The mayor unveiled his economic development plan for Chicago last month.
He says his plan for "Economic Growth and Jobs," is a first-draft strategy designed to lift Chicago out of its economic slump. The focus is on creating more union jobs, rebuilding the city's infrastructure and retrofitting city buildings, among other efforts. The plan would directly impact Austin, said Tom Alexander, the mayor's spokesperson.
The plan calls for an increase in advanced manufacturing jobs in the city, which are ideal professions Austin and other community residents, according to Alexander, who says "These are the jobs of the future."
Specifically, Emanuel wants to scale up Austin Polytechnical Academy's adult manufacturing job-certification program for Chicago residents. The mayor, Alexander said, considers the school - which provides state-of-the-art manufacturing training to students in grades 9-12 - a "great asset" for the city. The school is currently the site of a 44-week manufacturing credential program. About 10 West Side residents are participating in the program, located on the Austin high school campus, 231 N. Pine Ave. The community group, Austin Coming Together (ACT), has partnered with Austin Polytech on the initiative.
"The West Side generally has a manufacturing infrastructure already. You see the empty factories and buildings," said Amara Enyia, ACT's executive director. To Enyia, it makes sense for Austin and other West Side communities to be a hub for manufacturing.
She recalled the West Side having a robust manufacturing industry, but over the last 30 years those jobs left. After those companies moved out, the community changed, she said.
Her organization, along with other community stakeholders, believes manufacturing can potentially build up the middle class in Austin and nationwide.
"If you are talking about the quality of Chicago as a city, we have to invest on the West Side," Enyia said.
Erica Swinney, career and community programs director at Austin Polytech, said the school is excited about the mayor's investment plan, and in its focus on manufacturing as a top priority for the city's economic future.
But manufacturing won't be the only investment in the mayor's plan.
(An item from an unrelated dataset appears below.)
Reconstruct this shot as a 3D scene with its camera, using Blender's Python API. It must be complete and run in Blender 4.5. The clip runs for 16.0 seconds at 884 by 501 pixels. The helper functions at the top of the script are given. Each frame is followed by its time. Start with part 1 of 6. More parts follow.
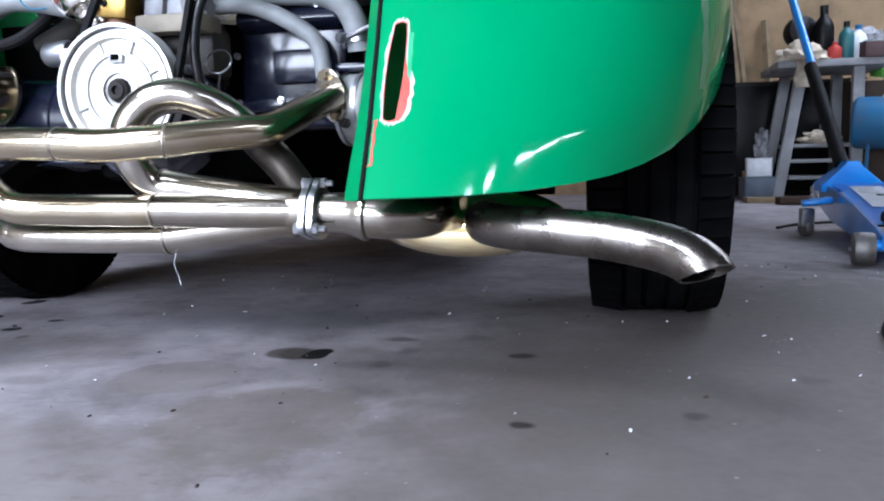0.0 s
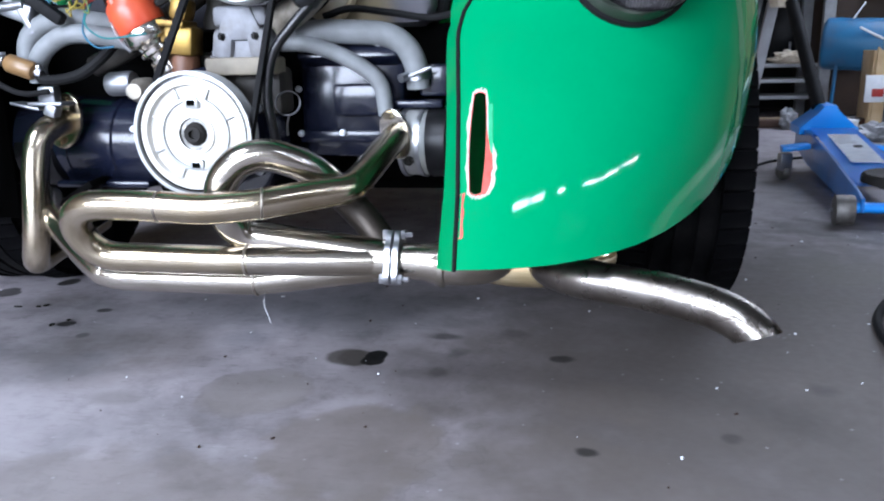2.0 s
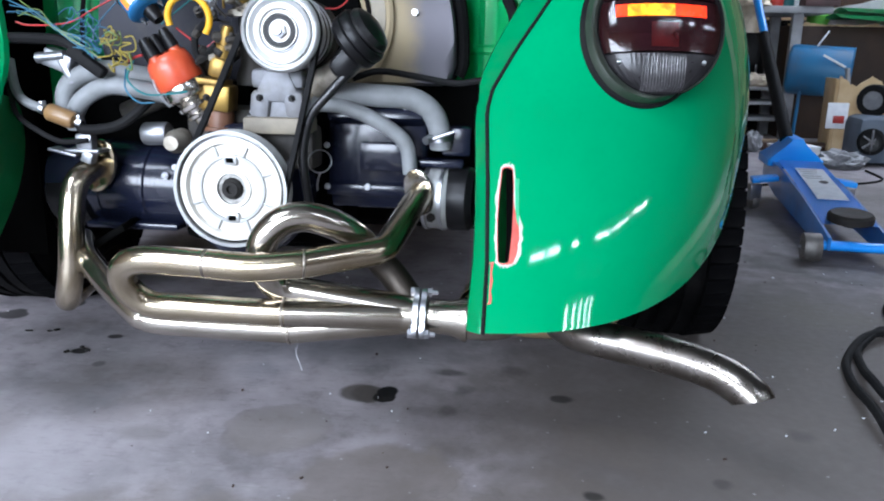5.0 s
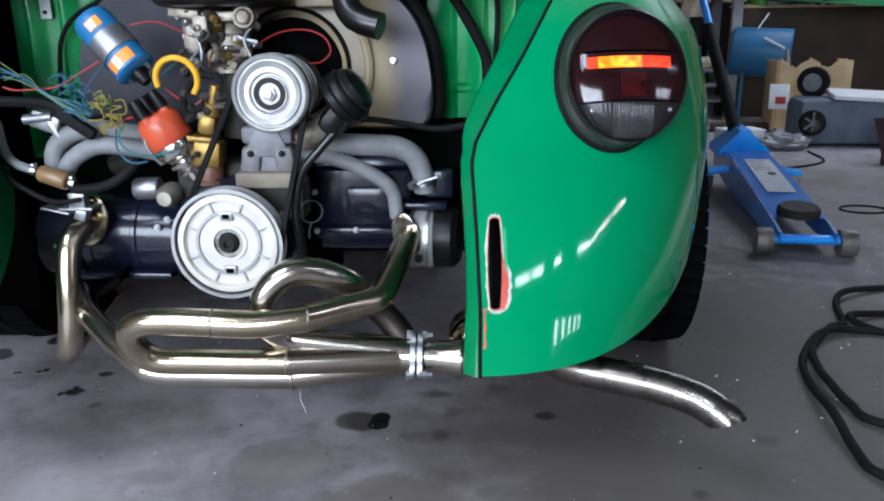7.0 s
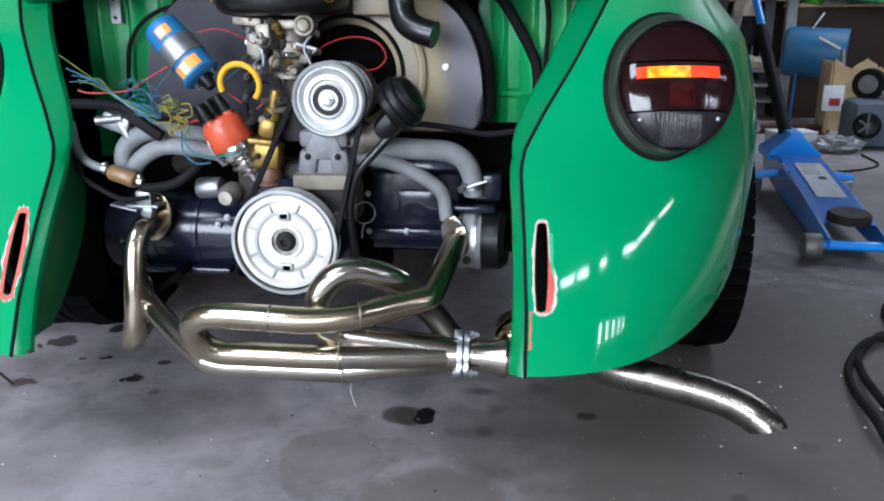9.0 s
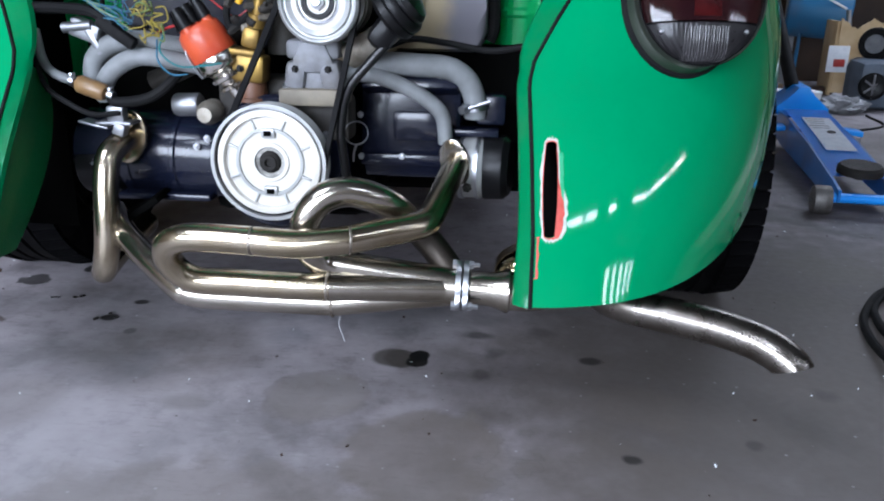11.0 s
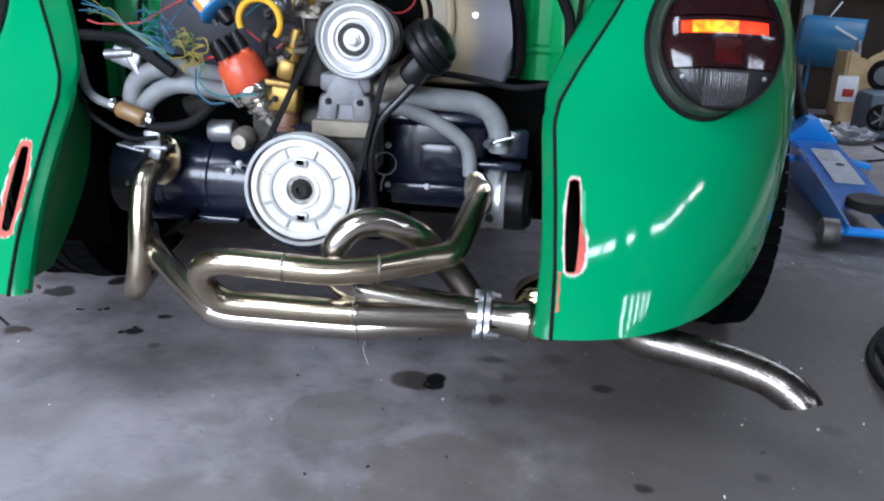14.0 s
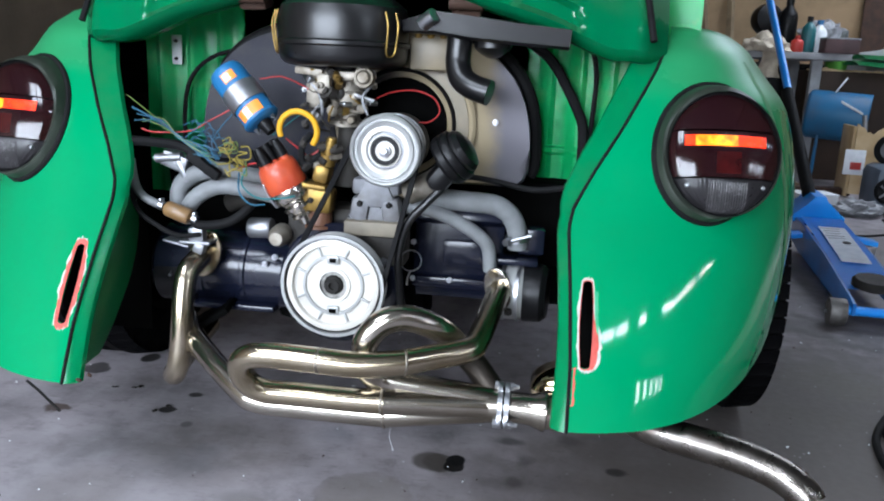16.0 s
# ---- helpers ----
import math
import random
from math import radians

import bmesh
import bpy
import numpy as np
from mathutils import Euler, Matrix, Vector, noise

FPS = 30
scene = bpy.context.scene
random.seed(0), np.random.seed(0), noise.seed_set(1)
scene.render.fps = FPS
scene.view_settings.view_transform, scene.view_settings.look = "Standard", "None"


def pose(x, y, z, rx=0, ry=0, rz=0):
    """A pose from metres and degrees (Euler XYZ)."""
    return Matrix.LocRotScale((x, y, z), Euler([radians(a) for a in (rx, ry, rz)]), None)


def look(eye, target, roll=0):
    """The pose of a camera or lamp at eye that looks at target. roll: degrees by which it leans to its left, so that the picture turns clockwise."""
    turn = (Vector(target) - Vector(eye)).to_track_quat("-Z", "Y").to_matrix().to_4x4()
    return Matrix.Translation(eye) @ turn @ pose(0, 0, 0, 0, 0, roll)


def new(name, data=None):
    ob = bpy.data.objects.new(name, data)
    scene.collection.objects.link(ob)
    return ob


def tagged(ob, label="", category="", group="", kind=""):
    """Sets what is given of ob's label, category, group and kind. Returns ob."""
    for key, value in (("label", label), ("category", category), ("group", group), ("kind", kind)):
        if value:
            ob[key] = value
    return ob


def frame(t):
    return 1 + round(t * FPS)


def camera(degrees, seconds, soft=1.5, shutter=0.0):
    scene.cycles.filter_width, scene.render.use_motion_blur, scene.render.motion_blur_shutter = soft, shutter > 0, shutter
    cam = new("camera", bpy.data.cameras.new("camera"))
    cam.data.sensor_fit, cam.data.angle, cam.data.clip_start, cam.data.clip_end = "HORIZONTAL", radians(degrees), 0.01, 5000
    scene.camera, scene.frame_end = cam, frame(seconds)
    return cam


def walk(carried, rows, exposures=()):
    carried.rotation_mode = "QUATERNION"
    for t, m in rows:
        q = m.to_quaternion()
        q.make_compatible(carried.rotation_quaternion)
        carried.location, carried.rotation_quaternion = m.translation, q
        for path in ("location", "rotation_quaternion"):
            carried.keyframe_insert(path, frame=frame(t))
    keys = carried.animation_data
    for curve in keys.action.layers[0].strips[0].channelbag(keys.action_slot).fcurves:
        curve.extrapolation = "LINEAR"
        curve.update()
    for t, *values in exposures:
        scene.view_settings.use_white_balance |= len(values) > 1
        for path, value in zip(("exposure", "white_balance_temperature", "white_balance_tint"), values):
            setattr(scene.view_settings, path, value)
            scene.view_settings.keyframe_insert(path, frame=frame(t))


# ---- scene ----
cam = camera(59.0, 16.0, 2.0, 0.5)
PATH = [
    (0, (0.692, -1.014, 0.298), (0.255, 0.926, 0.083), -1.2),
    (0.5, (0.665, -1.017, 0.346), (0.232, 0.915, 0.068), -1.9),
    (1, (0.605, -1.013, 0.419), (0.184, 0.912, 0.078), -1.6),
    (1.5, (0.572, -1.039, 0.482), (0.157, 0.872, 0.061), -3.5),
    (2, (0.559, -1.108, 0.519), (0.234, 0.805, 0.032), -1.2),
    (2.5, (0.544, -1.151, 0.561), (0.15, 0.759, 0.121), 2.7),
    (3, (0.541, -1.164, 0.566), (0.182, 0.744, 0.089), 2.7),
    (3.5, (0.538, -1.161, 0.585), (0.158, 0.751, 0.137), 2.1),
    (4, (0.527, -1.17, 0.6), (0.196, 0.749, 0.141), 2.0),
    (6.5, (0.419, -1.208, 0.71), (0.293, 0.712, 0.162), -0.6),
    (7, (0.423, -1.23, 0.748), (0.318, 0.69, 0.195), -0.7),
    (7.5, (0.408, -1.255, 0.769), (0.257, 0.667, 0.238), -0.3),
    (8, (0.402, -1.264, 0.775), (0.228, 0.665, 0.275), 0.2),
    (8.5, (0.407, -1.263, 0.763), (0.208, 0.659, 0.245), -0.1),
    (9, (0.416, -1.267, 0.771), (0.203, 0.64, 0.207), -0.4),
    (9.5, (0.419, -1.265, 0.743), (0.243, 0.639, 0.156), 0.2),
    (12, (0.384, -1.15, 0.667), (0.192, 0.729, 0.008), 1.1),
    (12.5, (0.389, -1.175, 0.671), (0.213, 0.708, 0.022), 1.5),
    (13, (0.393, -1.192, 0.682), (0.221, 0.694, 0.037), 0.8),
    (13.5, (0.389, -1.216, 0.691), (0.199, 0.672, 0.058), 1.5),
    (14, (0.367, -1.224, 0.713), (0.17, 0.67, 0.103), 2.3),
    (14.5, (0.351, -1.241, 0.75), (0.127, 0.661, 0.176), 2.8),
    (15, (0.358, -1.276, 0.761), (0.15, 0.629, 0.186), 2.9),
    (15.5, (0.36, -1.284, 0.781), (0.132, 0.638, 0.277), 2.5),
    (16, (0.356, -1.298, 0.796), (0.116, 0.632, 0.329), 2.4),
]
walk(cam, [(t, look(eye, target, roll)) for t, eye, target, roll in PATH], [(0.0, 0.58, 6050, 15), (1.0, 0.55, 6000, 15), (2.5, 0.52, 6050, 14), (4.0, 0.55, 6100, 12), (6.5, -0.1, 6200, 12), (7.0, -0.16, 6200, 12), (8.0, -0.06, 6300, 11), (9.5, 0.0, 6250, 12), (12.0, 0.02, 6050, 14), (14.0, 0.02, 6150, 13), (15.5, 0.12, 6300, 11), (16.0, 0.06, 6300, 11)])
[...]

More private sector resources will be funneled toward making city buildings, such as libraries, public schools and police headquarters, more energy efficiency, Alexander said, adding that roads and other transportation upgrades are covered under the plan.
"Certain parts of Austin's infrastructure are in dire need of repair," Alexander said. "Hopefully, those will be areas where we will be able to target in these infrastructure efforts."